El siervo de Dios Berchmans, que trabajaba continuamente para llegar a ser santo, realizaba de la manera más perfecta posible sus acciones ordinarias. Había tomado como divisa la sentencia escrita en un papel que leía muchas veces: "Mi más grande penitencia es la vida común. "
"Si el hombre conociera de qué modo el Señor recompensa en la otra vida el bien que se haya hecho en esta, su entendimiento, memoria y voluntad no se ocuparían sino en hacer buenas obras y en sufrir cualquier trabajo que se le presentara" (Santa Catalina de Génova).
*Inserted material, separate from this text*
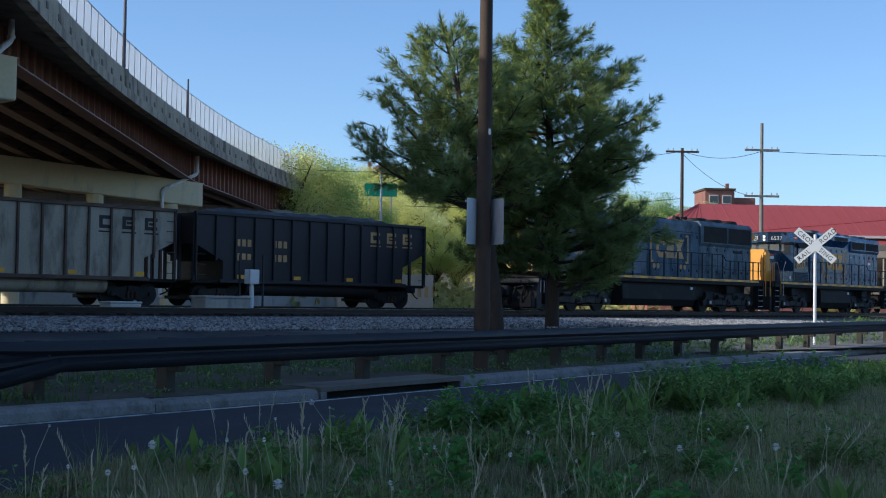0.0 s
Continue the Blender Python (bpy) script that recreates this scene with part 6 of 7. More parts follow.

Una persona que había hecho grandes sacrificios por Dios experimentó luego consolaciones indecibles, por lo cual exclamó: "Si el Señor es tan dulce para los mortales que hacen algo por su amor, ¡cuál deberá ser la dicha de los Santos en el cielo!" San Francisco de Asís decía cuando tenía más que sufrir: "El bien que yo deseo y espero con confianza es tan grande que los tormentos son para mí las mayores delicias." Los Santos que están en el cielo consentirían de buena gana, si les fuera posible, padecer extremadamente hasta el día del juicio por poder conseguir la recompensa de una Ave María. Rezada con devoción, decía una Santa.
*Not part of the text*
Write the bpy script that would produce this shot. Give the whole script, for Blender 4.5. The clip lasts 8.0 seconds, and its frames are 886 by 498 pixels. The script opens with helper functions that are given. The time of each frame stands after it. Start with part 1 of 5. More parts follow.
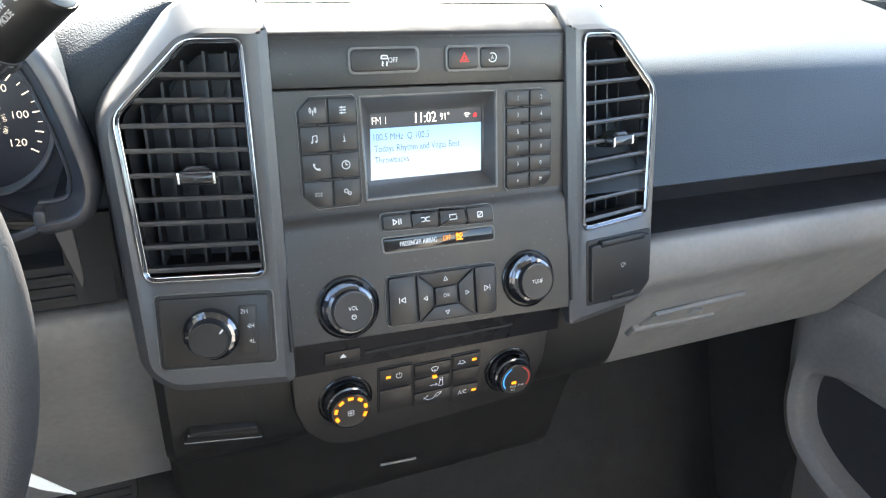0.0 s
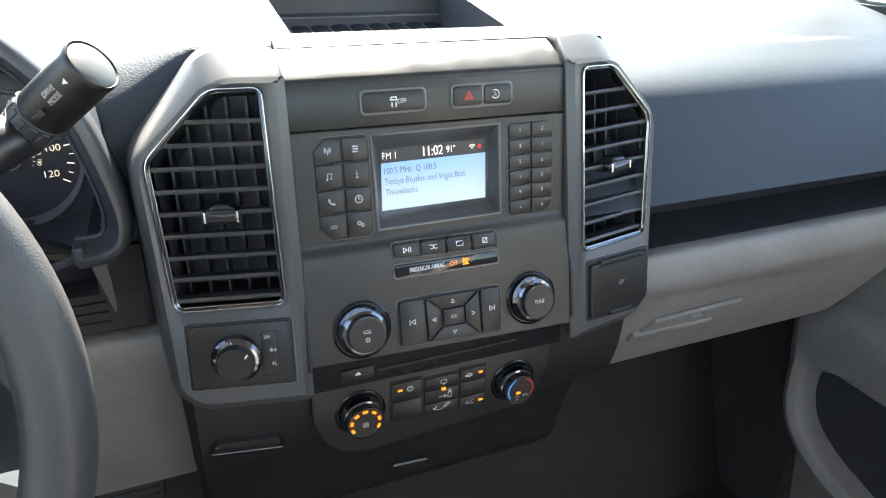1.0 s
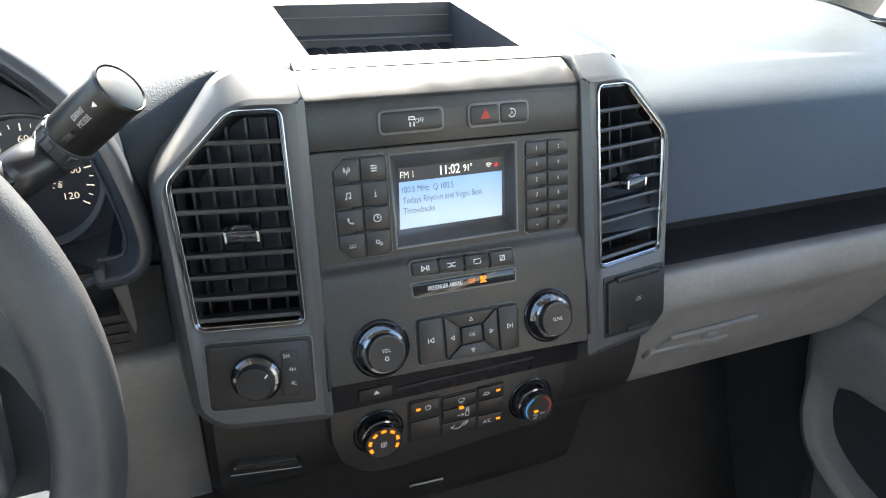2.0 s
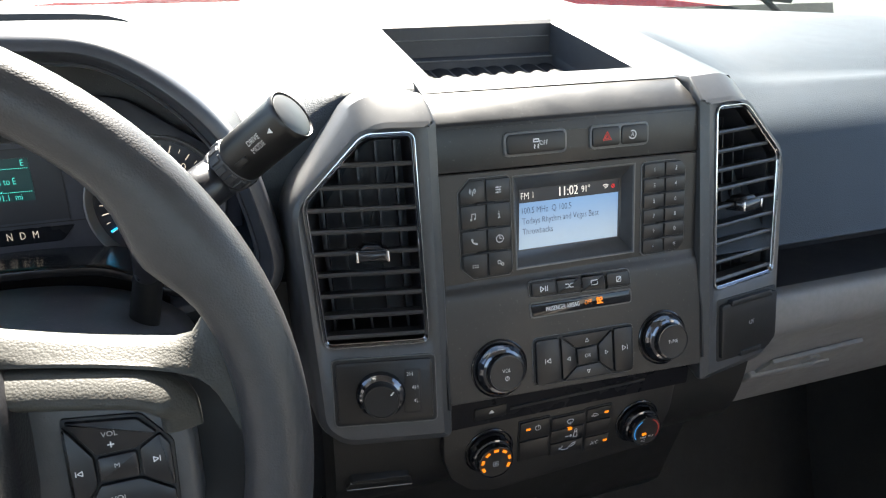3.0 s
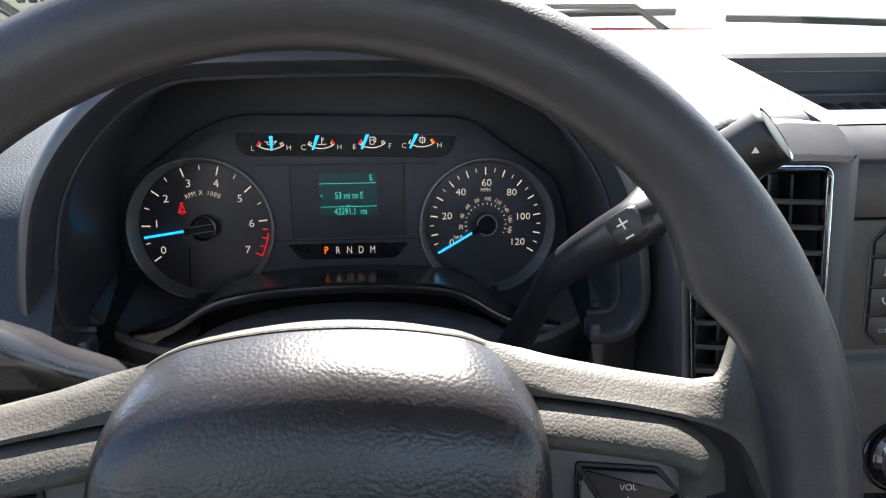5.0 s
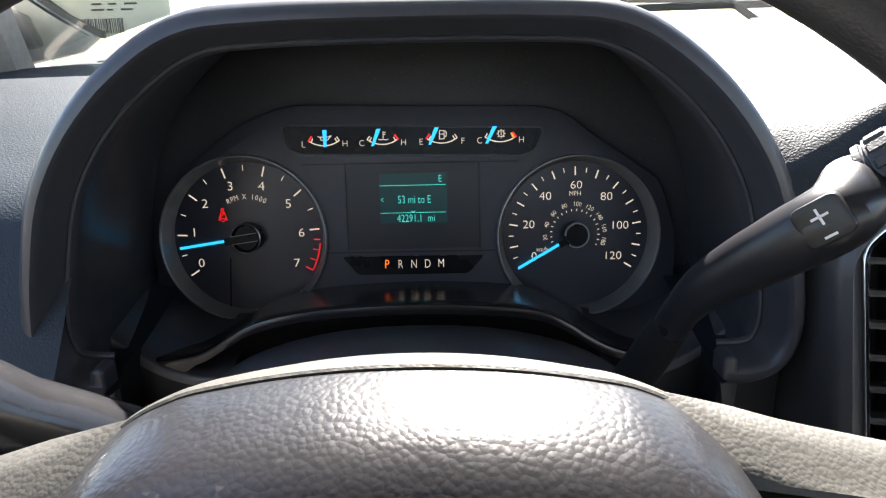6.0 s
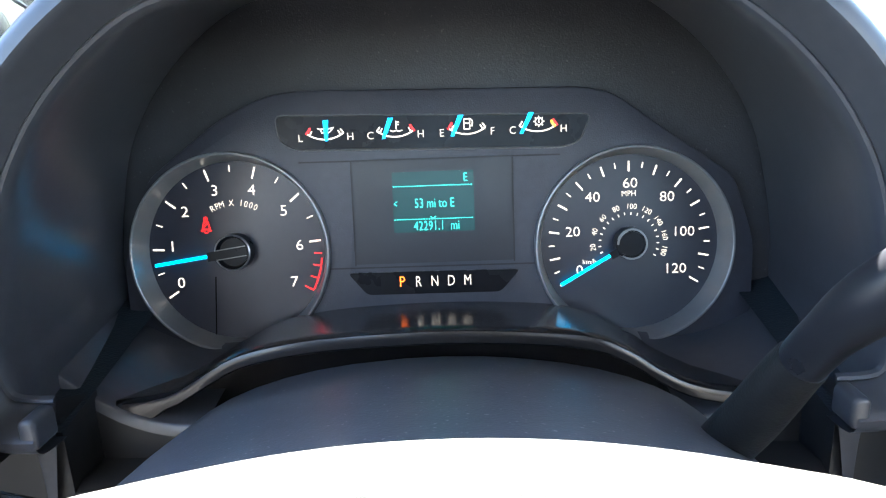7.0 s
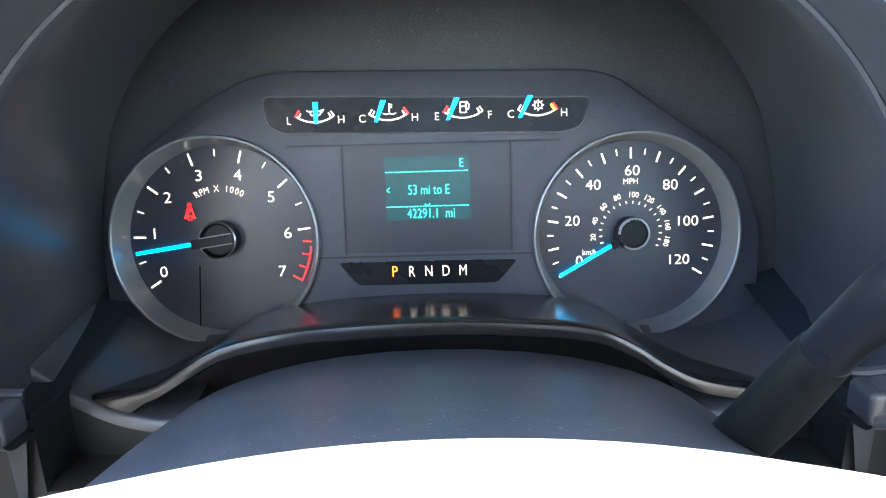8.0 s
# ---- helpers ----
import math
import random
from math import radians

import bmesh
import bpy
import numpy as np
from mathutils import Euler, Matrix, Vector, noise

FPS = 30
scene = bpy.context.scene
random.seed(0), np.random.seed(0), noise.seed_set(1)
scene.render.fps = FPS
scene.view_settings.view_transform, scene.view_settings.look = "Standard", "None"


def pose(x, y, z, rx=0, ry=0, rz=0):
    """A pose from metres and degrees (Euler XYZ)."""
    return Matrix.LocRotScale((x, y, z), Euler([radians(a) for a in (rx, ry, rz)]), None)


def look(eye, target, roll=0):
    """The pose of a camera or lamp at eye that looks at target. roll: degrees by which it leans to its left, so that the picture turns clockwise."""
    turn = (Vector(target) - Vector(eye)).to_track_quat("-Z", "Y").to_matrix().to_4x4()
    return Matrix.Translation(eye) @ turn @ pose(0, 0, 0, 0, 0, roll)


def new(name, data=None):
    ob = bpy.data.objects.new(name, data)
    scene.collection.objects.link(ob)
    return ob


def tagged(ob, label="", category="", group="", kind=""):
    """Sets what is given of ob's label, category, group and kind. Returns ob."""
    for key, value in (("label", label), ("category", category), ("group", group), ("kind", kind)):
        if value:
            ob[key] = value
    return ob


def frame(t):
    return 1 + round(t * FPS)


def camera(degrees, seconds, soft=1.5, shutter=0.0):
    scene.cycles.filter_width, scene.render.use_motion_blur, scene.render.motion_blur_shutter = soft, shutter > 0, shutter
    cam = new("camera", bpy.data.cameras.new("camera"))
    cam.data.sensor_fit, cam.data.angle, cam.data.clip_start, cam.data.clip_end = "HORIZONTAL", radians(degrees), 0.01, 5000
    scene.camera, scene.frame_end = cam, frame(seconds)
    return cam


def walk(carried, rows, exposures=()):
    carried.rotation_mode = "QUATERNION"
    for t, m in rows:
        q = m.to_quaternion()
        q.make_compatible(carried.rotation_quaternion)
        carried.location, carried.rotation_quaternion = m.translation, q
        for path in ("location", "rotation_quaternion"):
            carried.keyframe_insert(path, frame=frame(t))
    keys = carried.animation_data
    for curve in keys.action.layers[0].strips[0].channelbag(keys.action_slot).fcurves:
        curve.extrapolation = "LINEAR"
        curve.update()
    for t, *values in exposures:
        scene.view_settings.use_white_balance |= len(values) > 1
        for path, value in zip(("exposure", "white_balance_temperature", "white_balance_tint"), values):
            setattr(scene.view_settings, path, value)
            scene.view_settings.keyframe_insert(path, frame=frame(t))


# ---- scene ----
cam = camera(66.0, 8.0, soft=1.15)
PATH = [
    (0, (-0.198, -0.434, 1.055), (0.551, 1.229, 0.233), 2.4),
    (0.5, (-0.2, -0.446, 1.082), (0.52, 1.199, 0.202), 1.8),
    (1, (-0.204, -0.449, 1.104), (0.51, 1.2, 0.226), 1.6),
    (1.2, (-0.204, -0.449, 1.103), (0.508, 1.204, 0.233), 1.4),
    (2.3, (-0.228, -0.443, 1.105), (0.467, 1.243, 0.285), 0.7),
    (2.5, (-0.242, -0.437, 1.108), (0.434, 1.258, 0.29), 0.7),
    (3, (-0.273, -0.427, 1.11), (0.322, 1.311, 0.319), -0.1),
    (3.5, (-0.31, -0.42, 1.11), (0.199, 1.365, 0.363), 0.1),
    (4, (-0.349, -0.409, 1.105), (0.059, 1.42, 0.407), 0.3),
    (4.5, (-0.385, -0.383, 1.097), (-0.127, 1.482, 0.422), 0.0),
    (5, (-0.409, -0.357, 1.087), (-0.271, 1.523, 0.418), -0.2),
    (5.2, (-0.412, -0.343, 1.081), (-0.345, 1.546, 0.428), -0.3),
    (6.3, (-0.428, -0.243, 1.0388), (-0.451, 1.673, 0.4628), -1.6),
    (6.5, (-0.429, -0.225, 1.0328), (-0.466, 1.697, 0.4778), -1.9),
    (7, (-0.432, -0.19, 1.0180), (-0.487, 1.736, 0.484), -2.4),
    (7.5, (-0.432, -0.178, 1.0115), (-0.49, 1.746, 0.475), -2.0),
    (8, (-0.434, -0.175, 1.0095), (-0.466, 1.747, 0.464), -1.9),
]
EXPOSURES = [(0, 4.75, 6950, 8), (1, 4.25, 6950, 8), (2.5, 3.95, 6950, 8), (3.5, 3.0, 6800, 11), (4.5, 2.6, 6700, 13), (5.2, 3.4, 6700, 14), (6.5, 3.15, 6800, 12), (7, 5.05, 6150, 8), (8, 5.38, 6200, 8)]
walk(cam, [(t, look(eye, target, roll)) for t, eye, target, roll in PATH], EXPOSURES)

# world and sun
SUN_AZ, SUN_EL = radians(10), radians(45)
to_sun = Vector((math.sin(SUN_AZ) * math.cos(SUN_EL), math.cos(SUN_AZ) * math.cos(SUN_EL), math.sin(SUN_EL)))
world = bpy.data.worlds.new("sky")
scene.world = world
world.use_nodes = True
wn = world.node_tree
sky = wn.nodes.new("ShaderNodeTexSky")
sky.sky_type = "NISHITA"
sky.sun_disc = False
sky.sun_elevation, sky.sun_rotation = SUN_EL, SUN_AZ
wn.links.new(sky.outputs[0], wn.nodes["Background"].inputs[0])
wn.nodes["Background"].inputs[1].default_value = 0.055
sun = new("sun", bpy.data.lights.new("sun", "SUN"))
sun.data.energy, sun.data.angle, sun.data.color = 5.0, radians(0.6), (1.0, 0.965, 0.91)
sun.matrix_world = look(tuple(to_sun * 20), (0, 0, 0))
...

"Un bello elogio se hace de este gran Santo, diciendo que no era ordinario en las acciones ordinarias. La gracia era el principio de sus acciones, la caridad un motivo, y así las realizaba en la presencia de Dios, animado por un gran fervor. Acaso no se podría encontrar a otro que fuese más puntual que san Francisco de Sales, no solamente en público cuando se hallaba en el altar o en el coro, observando con la más perfecta fidelidad las más pequeñas ceremonias, sino aún en particular cuando rezaba el oficio divino y satisfacía otros deberes.